1. Determine the actual marginal environmental cost of an extra tonne of CO2 emissions -- current estimates are between US$10 and US$80.
2. Tax fossil fuels at this level at the point of extraction -- it's a lot easier to tax a few hundred mining and oil companies than it is to tax a few billion consumers. Also tax deforestation and other activities likely to put more CO2 into the atmosphere. Guarantee the tax level for at least 15 years (possibly with an inflation adjustment) so that people and companies can make long term investments based on it.
3. Rebate the tax to any user of fossil fuels who can demonstrate that their use will keep the CO2 out of the atmosphere for at least 500 years. Give a similar rebate to anyone who demonstrably removes CO2 from the atmosphere for at least 500 years.
4. Keep 10% of the funds raised for UN programmes to help countries who are especially affected by climate change.
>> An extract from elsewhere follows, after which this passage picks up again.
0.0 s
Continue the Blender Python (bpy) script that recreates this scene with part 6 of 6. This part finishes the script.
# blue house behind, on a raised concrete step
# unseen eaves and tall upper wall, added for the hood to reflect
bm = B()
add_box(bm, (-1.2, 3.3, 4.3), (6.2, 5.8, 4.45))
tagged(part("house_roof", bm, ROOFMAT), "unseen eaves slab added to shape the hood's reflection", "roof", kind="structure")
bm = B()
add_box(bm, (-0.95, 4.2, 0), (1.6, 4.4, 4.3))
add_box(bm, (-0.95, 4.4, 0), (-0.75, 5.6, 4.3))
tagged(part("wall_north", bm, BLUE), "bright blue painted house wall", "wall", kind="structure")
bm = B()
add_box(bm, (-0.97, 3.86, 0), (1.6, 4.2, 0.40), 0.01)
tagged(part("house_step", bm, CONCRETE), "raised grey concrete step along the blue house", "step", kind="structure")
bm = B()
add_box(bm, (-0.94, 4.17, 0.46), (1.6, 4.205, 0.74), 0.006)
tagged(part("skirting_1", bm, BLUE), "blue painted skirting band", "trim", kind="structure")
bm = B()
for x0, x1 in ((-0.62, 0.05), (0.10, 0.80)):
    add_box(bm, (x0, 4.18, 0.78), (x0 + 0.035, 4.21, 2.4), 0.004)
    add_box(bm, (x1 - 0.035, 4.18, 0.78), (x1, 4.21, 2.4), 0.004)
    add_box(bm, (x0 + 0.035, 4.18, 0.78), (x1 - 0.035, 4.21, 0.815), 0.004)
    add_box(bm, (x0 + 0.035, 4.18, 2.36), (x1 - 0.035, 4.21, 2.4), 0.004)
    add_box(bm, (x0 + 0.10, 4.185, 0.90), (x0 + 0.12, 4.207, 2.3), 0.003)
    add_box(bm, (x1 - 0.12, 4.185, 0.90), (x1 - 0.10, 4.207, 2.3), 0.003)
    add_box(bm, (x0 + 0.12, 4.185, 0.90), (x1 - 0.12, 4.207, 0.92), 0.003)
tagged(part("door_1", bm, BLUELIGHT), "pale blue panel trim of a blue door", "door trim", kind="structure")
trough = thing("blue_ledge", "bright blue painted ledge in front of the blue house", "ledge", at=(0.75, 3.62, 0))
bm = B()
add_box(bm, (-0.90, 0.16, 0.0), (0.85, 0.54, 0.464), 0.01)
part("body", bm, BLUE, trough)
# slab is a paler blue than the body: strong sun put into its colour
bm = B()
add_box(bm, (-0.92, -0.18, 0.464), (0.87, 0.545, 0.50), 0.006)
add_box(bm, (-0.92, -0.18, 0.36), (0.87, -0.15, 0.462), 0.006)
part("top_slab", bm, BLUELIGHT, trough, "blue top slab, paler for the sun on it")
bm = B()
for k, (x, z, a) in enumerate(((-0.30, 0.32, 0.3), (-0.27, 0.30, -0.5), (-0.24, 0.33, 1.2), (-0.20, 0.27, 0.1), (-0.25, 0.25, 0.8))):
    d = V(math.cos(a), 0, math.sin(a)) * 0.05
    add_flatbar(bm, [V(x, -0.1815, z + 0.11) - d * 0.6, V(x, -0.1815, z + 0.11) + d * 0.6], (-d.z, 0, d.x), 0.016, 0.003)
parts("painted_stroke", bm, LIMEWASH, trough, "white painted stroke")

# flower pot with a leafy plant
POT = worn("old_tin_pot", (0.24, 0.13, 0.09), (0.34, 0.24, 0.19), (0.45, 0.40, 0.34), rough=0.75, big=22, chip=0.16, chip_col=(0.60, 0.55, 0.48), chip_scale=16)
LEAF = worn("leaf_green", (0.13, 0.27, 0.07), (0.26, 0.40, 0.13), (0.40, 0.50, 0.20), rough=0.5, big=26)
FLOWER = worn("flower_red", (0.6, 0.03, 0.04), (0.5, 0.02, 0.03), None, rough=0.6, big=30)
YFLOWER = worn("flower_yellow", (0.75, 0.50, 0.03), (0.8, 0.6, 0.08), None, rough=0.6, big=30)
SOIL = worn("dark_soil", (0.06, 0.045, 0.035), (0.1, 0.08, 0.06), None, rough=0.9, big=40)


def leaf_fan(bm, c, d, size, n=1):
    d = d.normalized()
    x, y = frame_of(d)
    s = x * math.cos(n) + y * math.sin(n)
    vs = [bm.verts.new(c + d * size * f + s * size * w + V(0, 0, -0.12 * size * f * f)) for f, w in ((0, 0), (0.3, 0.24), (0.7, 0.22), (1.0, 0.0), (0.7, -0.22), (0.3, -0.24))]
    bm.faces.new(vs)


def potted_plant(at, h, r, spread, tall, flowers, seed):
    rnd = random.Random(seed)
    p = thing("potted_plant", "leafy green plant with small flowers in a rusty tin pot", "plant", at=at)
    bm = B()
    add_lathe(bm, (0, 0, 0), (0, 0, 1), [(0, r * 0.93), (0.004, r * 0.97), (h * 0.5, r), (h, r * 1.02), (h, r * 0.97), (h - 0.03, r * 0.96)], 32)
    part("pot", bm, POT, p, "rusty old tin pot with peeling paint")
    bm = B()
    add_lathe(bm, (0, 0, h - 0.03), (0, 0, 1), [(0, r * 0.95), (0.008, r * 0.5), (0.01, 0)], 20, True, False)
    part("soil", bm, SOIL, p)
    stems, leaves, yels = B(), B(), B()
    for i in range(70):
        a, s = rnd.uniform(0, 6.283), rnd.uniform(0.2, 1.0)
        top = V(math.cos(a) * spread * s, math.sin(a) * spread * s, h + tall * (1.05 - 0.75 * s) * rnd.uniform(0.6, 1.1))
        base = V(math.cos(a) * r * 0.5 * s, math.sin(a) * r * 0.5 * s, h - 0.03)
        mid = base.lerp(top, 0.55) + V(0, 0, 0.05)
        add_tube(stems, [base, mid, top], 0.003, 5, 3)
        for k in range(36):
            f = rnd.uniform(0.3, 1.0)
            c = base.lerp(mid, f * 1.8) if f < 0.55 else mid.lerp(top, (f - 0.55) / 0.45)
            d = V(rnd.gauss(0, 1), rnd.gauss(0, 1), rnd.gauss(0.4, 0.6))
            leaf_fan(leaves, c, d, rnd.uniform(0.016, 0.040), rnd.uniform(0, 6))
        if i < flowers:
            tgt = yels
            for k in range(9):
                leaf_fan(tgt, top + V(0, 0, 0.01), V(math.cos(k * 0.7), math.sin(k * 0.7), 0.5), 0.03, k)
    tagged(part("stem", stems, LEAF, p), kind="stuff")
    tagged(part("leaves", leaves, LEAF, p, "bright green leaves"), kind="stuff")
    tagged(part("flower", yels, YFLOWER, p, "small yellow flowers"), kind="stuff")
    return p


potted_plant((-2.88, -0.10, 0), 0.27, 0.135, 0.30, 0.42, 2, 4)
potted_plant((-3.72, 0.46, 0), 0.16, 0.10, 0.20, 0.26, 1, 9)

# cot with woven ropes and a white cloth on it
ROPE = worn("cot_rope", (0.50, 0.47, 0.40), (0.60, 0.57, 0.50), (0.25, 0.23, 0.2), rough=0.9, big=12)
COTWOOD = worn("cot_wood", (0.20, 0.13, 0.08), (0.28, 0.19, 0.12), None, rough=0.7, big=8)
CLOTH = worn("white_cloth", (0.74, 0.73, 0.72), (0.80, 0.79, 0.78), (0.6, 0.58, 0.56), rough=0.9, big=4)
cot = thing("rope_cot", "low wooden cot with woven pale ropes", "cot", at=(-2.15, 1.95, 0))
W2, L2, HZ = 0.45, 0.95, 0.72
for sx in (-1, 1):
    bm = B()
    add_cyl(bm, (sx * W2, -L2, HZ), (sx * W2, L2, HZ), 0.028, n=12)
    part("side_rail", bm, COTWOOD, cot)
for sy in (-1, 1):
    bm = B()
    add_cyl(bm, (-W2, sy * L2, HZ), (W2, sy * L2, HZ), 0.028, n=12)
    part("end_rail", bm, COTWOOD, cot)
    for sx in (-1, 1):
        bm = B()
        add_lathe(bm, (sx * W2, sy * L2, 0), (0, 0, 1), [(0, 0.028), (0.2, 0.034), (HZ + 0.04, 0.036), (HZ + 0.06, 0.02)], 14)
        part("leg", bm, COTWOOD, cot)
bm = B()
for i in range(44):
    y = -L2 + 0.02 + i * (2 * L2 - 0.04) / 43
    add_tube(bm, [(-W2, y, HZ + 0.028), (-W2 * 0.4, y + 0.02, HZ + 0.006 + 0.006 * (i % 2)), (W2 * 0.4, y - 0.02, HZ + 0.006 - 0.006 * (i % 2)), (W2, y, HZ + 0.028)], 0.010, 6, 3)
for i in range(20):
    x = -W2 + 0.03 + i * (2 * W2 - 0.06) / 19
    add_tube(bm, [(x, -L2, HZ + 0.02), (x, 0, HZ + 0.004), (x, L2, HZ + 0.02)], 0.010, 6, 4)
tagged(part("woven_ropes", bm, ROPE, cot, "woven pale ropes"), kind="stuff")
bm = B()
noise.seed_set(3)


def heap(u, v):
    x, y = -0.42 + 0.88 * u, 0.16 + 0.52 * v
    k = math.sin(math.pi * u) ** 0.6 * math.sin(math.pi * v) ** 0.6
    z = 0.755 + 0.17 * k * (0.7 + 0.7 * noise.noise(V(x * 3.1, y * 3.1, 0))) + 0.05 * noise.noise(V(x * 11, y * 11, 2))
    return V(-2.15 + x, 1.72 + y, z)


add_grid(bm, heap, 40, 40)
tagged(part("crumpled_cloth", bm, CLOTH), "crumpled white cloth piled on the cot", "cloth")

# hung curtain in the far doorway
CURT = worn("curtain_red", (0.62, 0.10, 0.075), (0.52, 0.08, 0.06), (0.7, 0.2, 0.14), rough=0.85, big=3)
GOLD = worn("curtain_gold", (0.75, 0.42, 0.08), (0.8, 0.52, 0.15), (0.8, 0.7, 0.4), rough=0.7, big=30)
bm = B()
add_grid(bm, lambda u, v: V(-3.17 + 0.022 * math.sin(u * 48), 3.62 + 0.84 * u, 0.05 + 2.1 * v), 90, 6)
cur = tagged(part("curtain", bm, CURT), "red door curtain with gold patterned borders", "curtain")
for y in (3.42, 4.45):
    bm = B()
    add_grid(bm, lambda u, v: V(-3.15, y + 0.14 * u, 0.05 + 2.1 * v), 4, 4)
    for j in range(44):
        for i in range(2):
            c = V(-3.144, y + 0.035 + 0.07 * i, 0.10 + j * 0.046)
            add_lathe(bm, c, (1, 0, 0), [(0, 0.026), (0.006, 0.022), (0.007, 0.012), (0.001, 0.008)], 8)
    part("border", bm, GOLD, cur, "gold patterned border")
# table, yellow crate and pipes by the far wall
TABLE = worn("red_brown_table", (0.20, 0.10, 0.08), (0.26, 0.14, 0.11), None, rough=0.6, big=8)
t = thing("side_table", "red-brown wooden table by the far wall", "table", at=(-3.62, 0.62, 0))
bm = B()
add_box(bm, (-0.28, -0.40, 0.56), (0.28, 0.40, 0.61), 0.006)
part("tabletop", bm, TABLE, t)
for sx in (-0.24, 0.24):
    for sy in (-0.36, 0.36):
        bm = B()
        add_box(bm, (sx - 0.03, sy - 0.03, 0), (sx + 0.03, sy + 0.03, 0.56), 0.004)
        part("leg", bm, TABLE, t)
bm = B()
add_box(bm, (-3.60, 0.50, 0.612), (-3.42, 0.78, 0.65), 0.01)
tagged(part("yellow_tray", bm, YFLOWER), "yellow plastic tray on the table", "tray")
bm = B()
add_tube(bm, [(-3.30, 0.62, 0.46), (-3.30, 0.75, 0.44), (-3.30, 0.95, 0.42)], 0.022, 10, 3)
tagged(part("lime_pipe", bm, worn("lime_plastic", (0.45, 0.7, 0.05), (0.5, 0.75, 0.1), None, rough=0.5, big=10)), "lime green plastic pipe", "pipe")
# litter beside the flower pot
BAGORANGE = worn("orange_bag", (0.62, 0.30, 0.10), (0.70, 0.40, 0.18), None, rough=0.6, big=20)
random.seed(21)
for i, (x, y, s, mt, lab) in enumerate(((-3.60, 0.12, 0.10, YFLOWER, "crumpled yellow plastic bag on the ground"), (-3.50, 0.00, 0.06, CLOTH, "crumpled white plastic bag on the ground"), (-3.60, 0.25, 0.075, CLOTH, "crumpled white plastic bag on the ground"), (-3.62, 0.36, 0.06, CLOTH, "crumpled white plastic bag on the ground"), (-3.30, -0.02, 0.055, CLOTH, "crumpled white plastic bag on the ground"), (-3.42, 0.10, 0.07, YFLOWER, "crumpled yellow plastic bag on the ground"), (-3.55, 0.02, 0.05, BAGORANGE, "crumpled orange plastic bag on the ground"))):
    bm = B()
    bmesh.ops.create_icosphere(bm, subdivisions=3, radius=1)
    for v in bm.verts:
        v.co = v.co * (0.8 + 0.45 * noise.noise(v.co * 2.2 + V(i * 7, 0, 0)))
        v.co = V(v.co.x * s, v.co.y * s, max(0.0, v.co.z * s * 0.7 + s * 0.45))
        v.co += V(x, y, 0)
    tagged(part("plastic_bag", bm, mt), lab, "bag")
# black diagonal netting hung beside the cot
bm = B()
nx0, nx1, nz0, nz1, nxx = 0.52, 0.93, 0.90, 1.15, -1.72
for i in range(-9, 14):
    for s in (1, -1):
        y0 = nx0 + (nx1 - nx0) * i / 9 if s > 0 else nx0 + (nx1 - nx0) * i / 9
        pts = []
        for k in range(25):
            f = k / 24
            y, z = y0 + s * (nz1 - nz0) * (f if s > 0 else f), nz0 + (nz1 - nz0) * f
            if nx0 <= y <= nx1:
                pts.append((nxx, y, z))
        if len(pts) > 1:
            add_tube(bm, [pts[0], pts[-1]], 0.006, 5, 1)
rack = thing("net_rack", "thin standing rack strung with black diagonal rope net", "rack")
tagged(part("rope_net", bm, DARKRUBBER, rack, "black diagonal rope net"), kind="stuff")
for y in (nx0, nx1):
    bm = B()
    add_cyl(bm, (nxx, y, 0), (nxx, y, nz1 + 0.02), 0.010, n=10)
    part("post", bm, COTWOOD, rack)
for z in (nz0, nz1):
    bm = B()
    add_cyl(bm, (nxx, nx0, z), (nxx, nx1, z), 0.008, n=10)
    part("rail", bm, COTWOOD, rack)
Pay the remainder to national governments in proportion to their population as at 1 January 2009. Permanent migrants get their share transferred from their old country to their new one, so you need to recalculate the shares every ten years or so. It's up to the governments if they use the money for subsidising fuel for poor people, climate change mitigation, or fancy new presidential palaces.
5. Do nothing else -- leave it to the market to decide how much to insulate homes, what kind of light bulbs to use, how many airports to build, whether or not to use patio heaters, etc.
A one-way flight to the US from the UK produces about 1.25 tonnes of CO2 per passenger, so the fuel for such a flight would be taxed at between US$12.50 and US$100. Air Passenger Duty for such a flight is currently £40, and will be £150 from November 2010, so it's currently about right, and the increase is not necessary.
A litre of petrol gives off about 0.0025 tonnes of CO2 (2.5kg), and so should be taxed between 2.5 cents and 20 cents -- UK fuel duties are a lot more than this, so drivers are more than covering their climate change costs.